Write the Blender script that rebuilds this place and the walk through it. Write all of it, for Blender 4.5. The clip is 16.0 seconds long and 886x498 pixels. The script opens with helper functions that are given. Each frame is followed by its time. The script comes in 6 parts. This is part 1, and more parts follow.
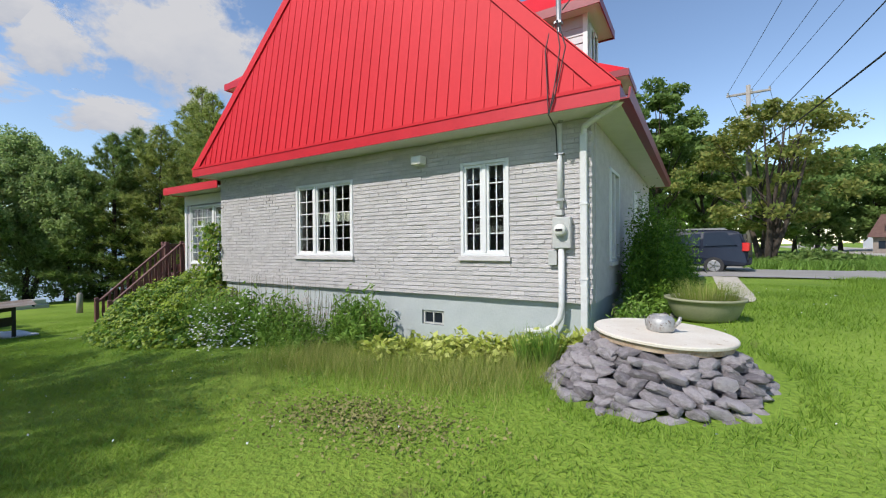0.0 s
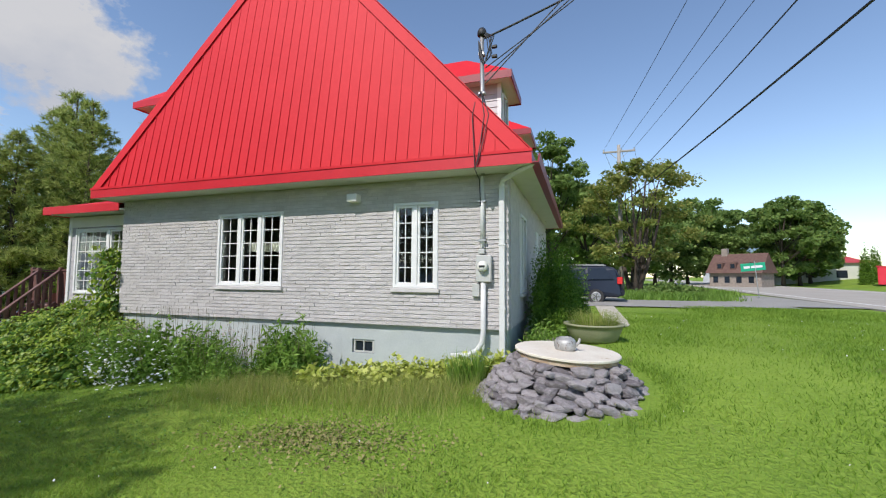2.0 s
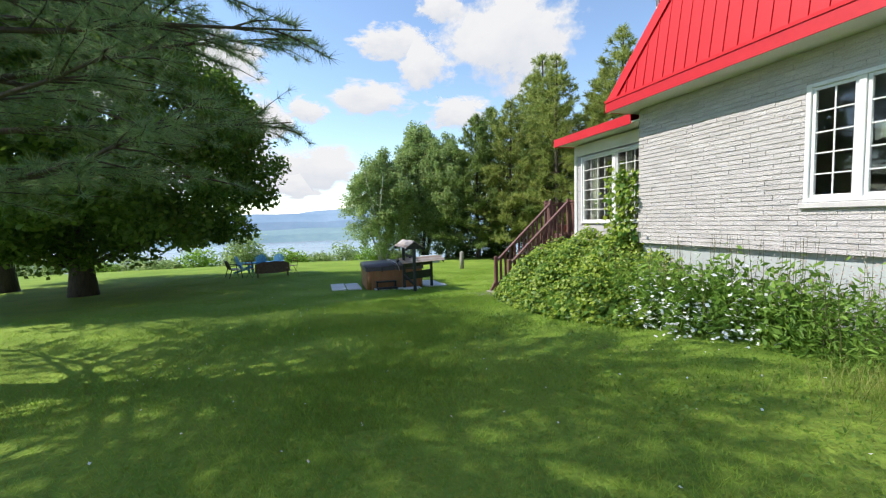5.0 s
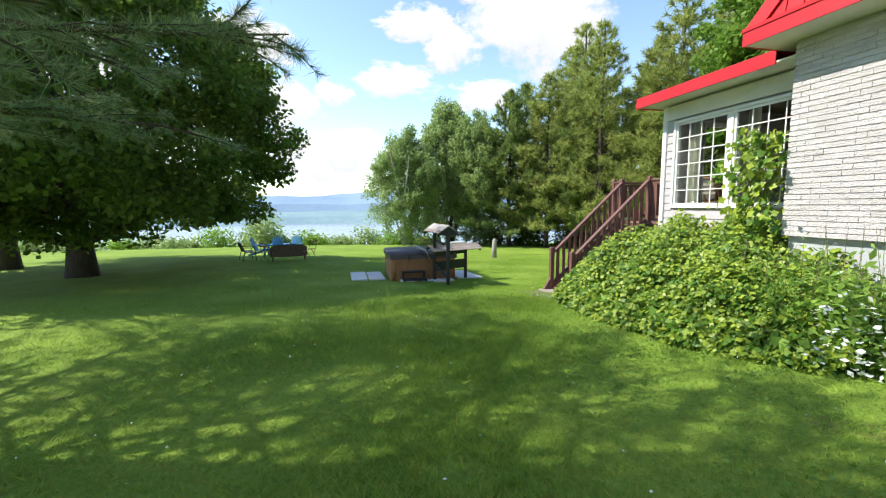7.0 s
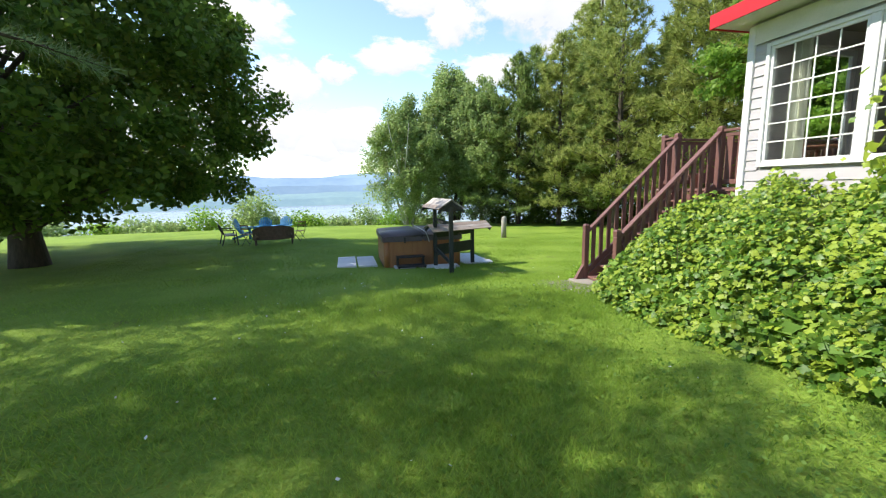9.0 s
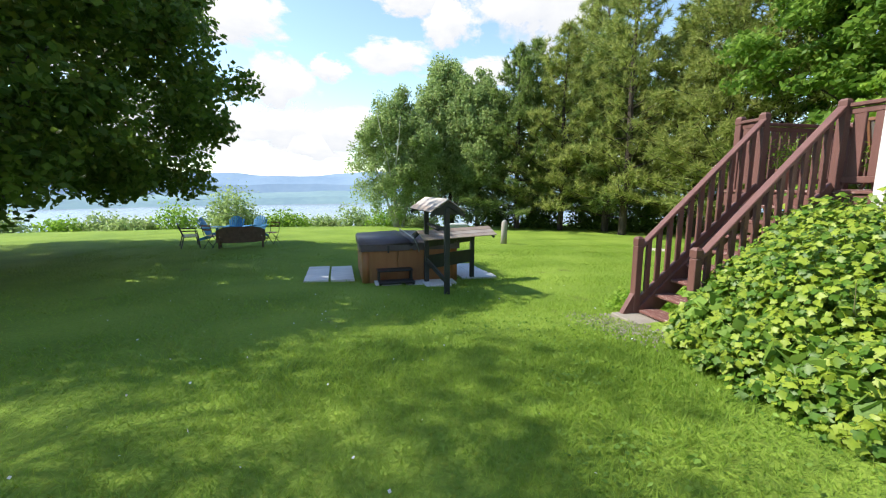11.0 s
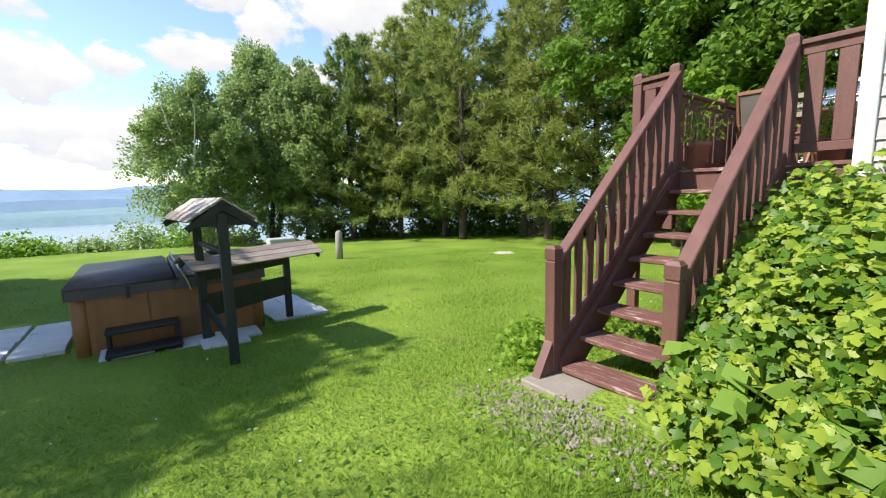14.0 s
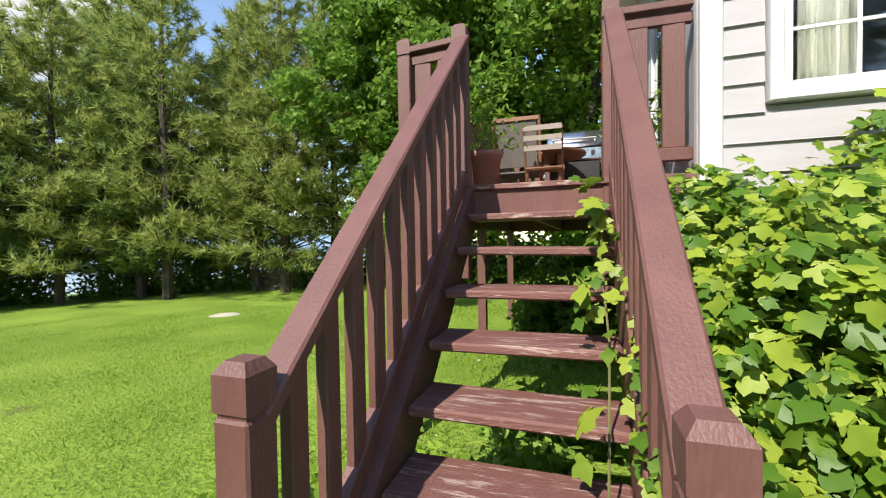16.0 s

═══

Repeat the material above word for word and skip every image in it.

Write the Blender script that rebuilds this place and the walk through it. Write all of it, for Blender 4.5. The clip is 16.0 seconds long and 886x498 pixels. The script opens with helper functions that are given. Each frame is followed by its time. The script comes in 6 parts. This is part 1, and more parts follow.
0.0 s
2.0 s
5.0 s
7.0 s
9.0 s
11.0 s
14.0 s
16.0 s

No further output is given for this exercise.